Task objective: Output exactly the lines that run from the line with "curve.update()" to the end of the material, both ends included, and no other lines.

Provided material:

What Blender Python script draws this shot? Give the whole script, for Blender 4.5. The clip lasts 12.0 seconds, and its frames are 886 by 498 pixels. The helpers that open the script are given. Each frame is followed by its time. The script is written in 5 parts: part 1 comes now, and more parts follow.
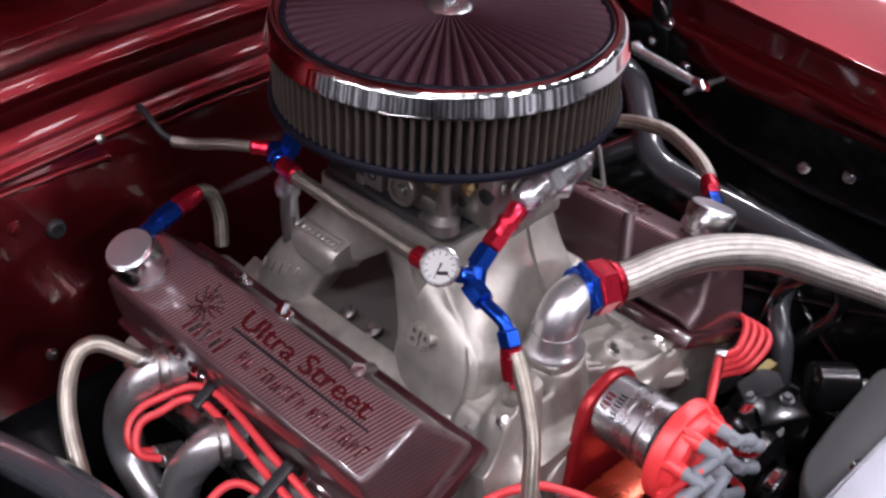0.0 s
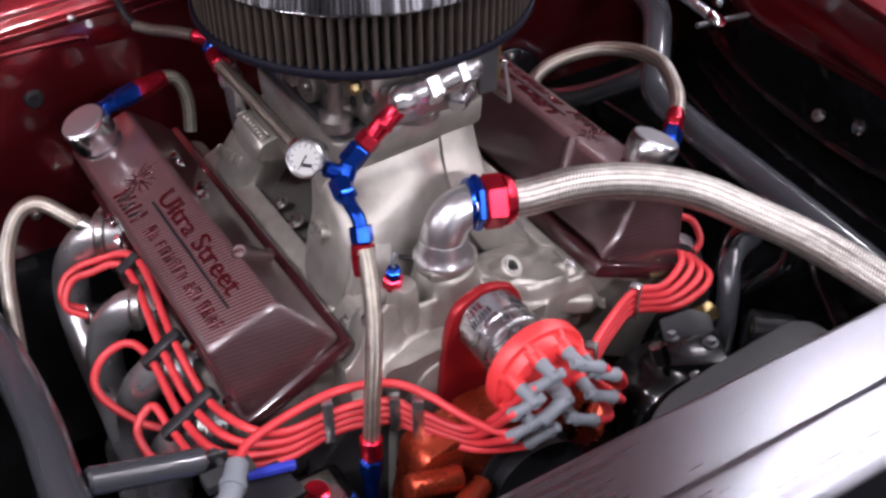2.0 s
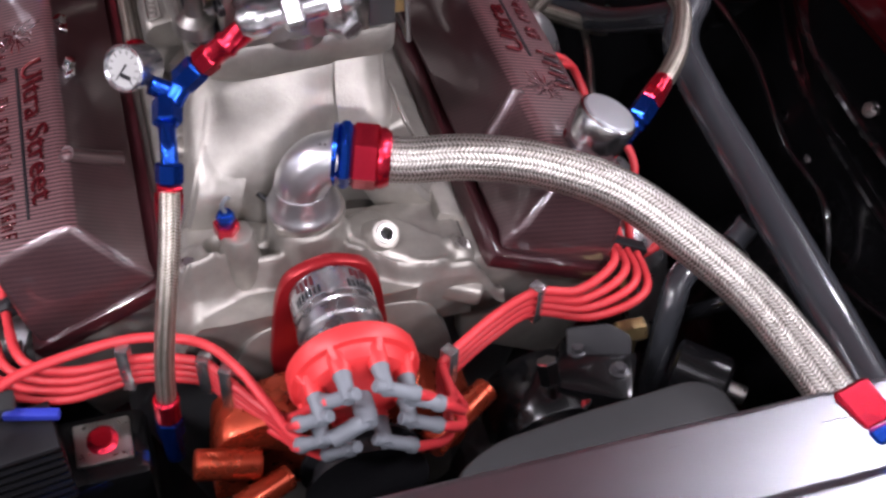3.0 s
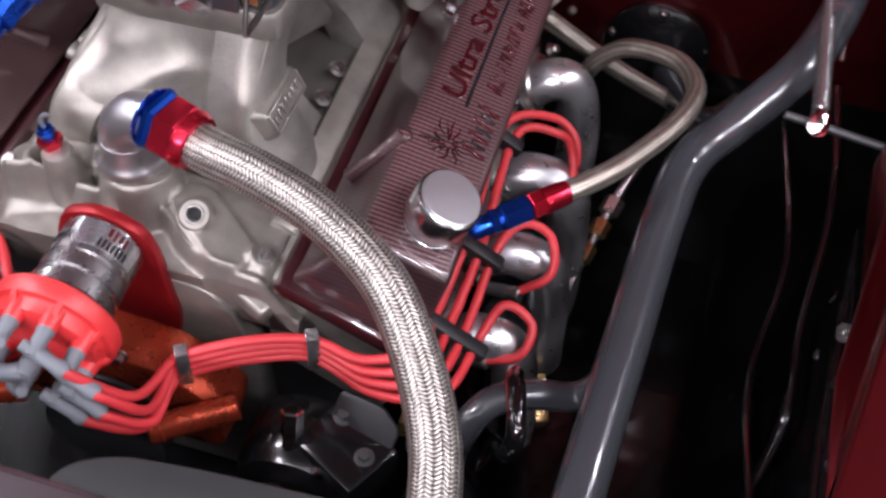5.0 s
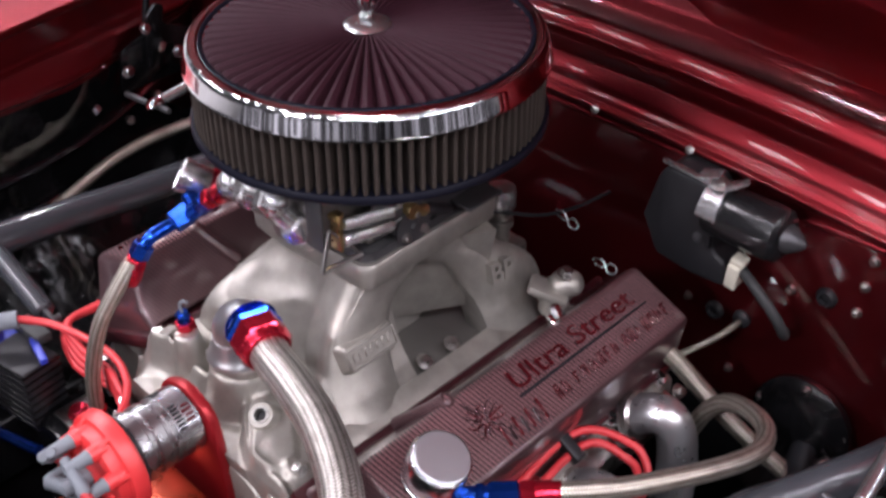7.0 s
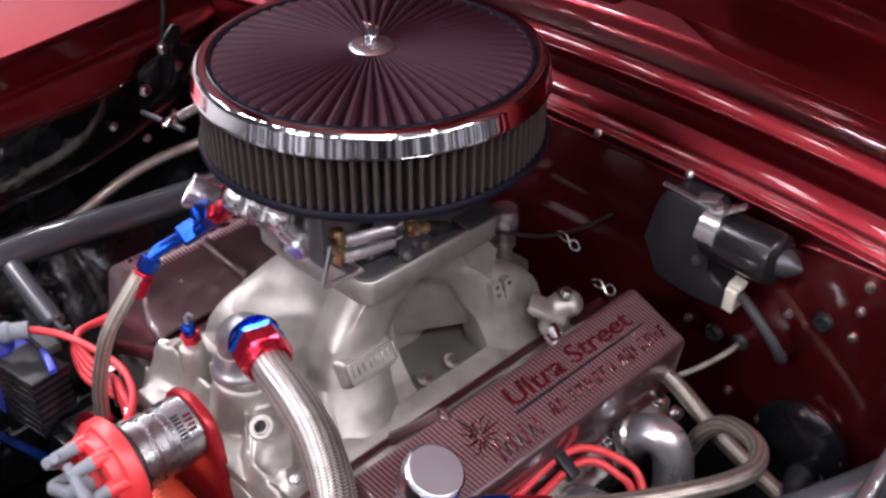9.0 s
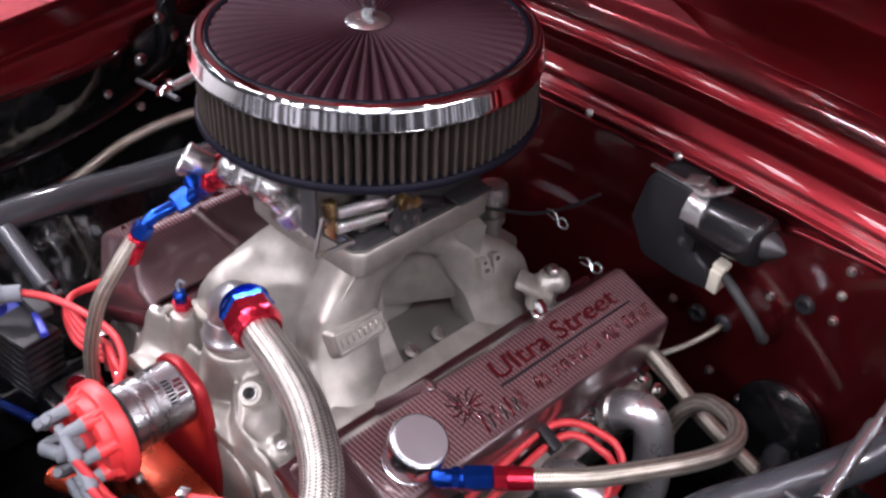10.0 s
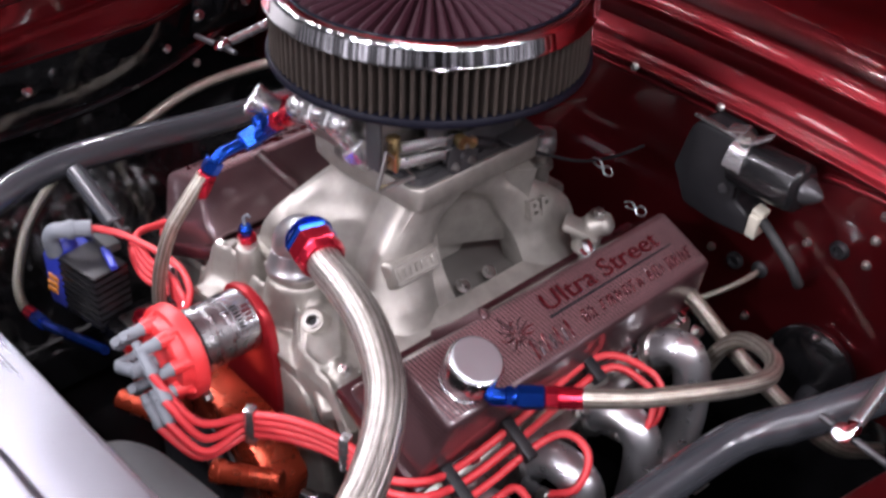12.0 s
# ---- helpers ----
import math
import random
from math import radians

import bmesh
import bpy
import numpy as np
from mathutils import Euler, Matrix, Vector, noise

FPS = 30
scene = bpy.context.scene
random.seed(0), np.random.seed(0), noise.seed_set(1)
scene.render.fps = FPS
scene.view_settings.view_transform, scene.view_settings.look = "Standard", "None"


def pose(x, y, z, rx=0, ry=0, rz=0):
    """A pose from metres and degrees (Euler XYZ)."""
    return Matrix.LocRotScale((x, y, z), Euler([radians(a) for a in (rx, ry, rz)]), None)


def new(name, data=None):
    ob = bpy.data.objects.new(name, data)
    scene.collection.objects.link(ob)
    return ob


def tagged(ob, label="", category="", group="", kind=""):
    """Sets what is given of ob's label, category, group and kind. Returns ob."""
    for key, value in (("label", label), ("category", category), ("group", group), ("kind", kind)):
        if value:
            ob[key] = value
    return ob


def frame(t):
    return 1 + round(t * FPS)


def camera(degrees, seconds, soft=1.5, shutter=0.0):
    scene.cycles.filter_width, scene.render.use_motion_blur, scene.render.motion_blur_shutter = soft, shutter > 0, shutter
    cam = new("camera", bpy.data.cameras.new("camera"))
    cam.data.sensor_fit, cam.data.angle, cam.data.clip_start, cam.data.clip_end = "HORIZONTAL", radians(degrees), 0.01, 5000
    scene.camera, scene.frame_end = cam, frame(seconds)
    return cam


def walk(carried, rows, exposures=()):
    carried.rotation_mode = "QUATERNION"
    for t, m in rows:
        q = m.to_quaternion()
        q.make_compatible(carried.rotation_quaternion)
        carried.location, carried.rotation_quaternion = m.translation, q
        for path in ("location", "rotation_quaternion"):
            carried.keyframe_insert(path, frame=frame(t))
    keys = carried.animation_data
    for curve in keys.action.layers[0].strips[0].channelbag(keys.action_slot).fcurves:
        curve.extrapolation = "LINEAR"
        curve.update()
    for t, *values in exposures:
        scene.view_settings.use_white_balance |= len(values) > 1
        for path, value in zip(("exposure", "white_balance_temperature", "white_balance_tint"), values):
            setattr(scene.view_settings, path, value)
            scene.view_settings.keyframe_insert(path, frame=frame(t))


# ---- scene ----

Solution for this exercise:
        curve.update()
    for t, *values in exposures:
        scene.view_settings.use_white_balance |= len(values) > 1
        for path, value in zip(("exposure", "white_balance_temperature", "white_balance_tint"), values):
            setattr(scene.view_settings, path, value)
            scene.view_settings.keyframe_insert(path, frame=frame(t))


# ---- scene ----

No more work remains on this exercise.